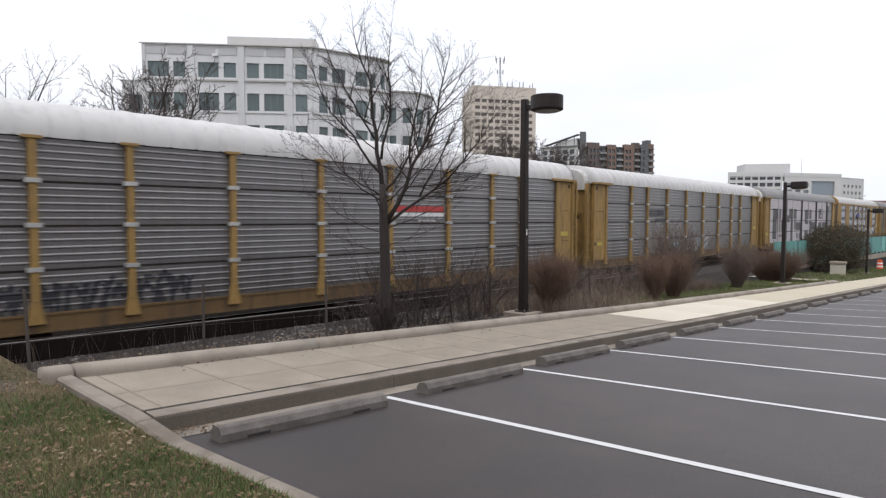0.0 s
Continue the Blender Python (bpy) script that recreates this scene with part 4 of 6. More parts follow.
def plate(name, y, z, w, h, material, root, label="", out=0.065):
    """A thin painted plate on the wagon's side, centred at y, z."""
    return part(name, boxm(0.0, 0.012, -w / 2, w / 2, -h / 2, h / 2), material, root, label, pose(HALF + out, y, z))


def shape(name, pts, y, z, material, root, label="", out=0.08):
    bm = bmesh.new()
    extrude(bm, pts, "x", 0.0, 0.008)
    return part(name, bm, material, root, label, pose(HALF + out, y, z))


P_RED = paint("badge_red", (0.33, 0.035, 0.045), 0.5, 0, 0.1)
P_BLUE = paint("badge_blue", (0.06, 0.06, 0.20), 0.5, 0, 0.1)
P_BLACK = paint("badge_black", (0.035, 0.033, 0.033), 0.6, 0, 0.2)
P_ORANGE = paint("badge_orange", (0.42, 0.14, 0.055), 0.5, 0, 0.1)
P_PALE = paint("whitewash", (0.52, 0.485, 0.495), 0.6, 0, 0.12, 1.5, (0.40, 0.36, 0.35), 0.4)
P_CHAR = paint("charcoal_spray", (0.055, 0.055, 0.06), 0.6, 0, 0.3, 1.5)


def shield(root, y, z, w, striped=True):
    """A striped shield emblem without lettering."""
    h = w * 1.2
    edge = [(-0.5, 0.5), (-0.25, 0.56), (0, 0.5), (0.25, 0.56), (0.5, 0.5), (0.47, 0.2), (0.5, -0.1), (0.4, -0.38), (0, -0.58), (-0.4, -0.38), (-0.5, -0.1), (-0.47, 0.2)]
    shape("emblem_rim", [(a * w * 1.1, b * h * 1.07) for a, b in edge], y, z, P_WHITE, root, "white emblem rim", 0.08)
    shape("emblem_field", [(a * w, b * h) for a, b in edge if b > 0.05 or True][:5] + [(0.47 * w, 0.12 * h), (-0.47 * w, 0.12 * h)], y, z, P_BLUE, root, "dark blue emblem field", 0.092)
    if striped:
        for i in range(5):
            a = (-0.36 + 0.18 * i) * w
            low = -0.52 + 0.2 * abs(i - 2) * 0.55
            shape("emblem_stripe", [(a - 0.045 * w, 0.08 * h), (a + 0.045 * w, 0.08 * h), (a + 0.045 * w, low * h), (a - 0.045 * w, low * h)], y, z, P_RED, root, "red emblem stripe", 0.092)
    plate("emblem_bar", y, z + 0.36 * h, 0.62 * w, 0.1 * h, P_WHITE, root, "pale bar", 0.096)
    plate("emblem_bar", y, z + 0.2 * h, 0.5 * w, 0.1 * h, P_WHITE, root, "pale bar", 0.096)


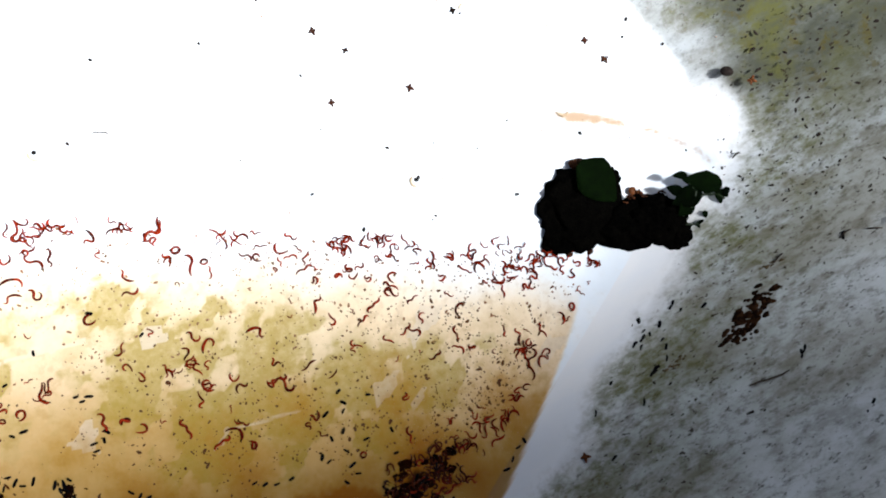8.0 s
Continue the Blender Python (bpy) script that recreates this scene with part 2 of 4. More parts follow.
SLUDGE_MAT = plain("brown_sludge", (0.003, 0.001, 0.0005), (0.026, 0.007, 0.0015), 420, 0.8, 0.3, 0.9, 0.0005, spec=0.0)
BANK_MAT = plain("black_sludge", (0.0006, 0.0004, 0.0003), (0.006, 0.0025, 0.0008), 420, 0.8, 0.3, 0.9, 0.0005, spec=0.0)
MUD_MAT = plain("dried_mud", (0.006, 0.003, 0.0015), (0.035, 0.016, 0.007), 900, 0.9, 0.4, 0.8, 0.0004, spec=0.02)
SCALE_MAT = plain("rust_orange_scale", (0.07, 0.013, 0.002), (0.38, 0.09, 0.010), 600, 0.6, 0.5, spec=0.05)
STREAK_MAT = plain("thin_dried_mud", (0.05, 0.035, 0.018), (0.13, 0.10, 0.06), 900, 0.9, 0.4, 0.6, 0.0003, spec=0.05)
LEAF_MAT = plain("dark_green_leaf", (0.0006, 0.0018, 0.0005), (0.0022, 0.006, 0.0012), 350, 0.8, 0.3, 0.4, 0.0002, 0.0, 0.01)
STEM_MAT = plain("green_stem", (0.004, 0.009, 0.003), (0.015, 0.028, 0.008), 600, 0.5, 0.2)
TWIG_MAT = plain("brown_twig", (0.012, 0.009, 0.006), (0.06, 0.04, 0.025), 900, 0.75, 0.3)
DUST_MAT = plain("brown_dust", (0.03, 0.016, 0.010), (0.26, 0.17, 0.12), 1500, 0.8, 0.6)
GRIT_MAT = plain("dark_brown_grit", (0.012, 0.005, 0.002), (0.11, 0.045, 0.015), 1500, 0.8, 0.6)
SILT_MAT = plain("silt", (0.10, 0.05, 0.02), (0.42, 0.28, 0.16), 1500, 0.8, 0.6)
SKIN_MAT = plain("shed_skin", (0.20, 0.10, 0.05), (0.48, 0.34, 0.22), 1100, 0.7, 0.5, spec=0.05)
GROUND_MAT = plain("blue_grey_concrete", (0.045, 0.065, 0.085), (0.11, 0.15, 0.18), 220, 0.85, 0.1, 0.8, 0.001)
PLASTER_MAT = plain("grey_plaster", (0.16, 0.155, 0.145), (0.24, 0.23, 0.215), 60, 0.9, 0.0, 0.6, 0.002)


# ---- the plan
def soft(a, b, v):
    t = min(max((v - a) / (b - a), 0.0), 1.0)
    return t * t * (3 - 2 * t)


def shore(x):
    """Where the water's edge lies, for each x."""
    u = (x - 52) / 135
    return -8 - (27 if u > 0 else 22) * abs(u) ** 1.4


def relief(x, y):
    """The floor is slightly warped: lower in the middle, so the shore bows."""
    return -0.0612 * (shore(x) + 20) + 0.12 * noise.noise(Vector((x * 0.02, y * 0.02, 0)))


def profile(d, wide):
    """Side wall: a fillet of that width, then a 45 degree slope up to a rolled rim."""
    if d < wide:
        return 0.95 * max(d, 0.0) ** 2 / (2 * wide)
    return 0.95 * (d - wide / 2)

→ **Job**
Repeat exactly the lines from the first line of the records above through the line containing "0, 0.3, 1.5)", leaving out the pictures.

→ **Task solution**
0.0 s
Continue the Blender Python (bpy) script that recreates this scene with part 4 of 6. More parts follow.
def plate(name, y, z, w, h, material, root, label="", out=0.065):
    """A thin painted plate on the wagon's side, centred at y, z."""
    return part(name, boxm(0.0, 0.012, -w / 2, w / 2, -h / 2, h / 2), material, root, label, pose(HALF + out, y, z))


def shape(name, pts, y, z, material, root, label="", out=0.08):
    bm = bmesh.new()
    extrude(bm, pts, "x", 0.0, 0.008)
    return part(name, bm, material, root, label, pose(HALF + out, y, z))


P_RED = paint("badge_red", (0.33, 0.035, 0.045), 0.5, 0, 0.1)
P_BLUE = paint("badge_blue", (0.06, 0.06, 0.20), 0.5, 0, 0.1)
P_BLACK = paint("badge_black", (0.035, 0.033, 0.033), 0.6, 0, 0.2)
P_ORANGE = paint("badge_orange", (0.42, 0.14, 0.055), 0.5, 0, 0.1)
P_PALE = paint("whitewash", (0.52, 0.485, 0.495), 0.6, 0, 0.12, 1.5, (0.40, 0.36, 0.35), 0.4)
P_CHAR = paint("charcoal_spray", (0.055, 0.055, 0.06), 0.6, 0, 0.3, 1.5)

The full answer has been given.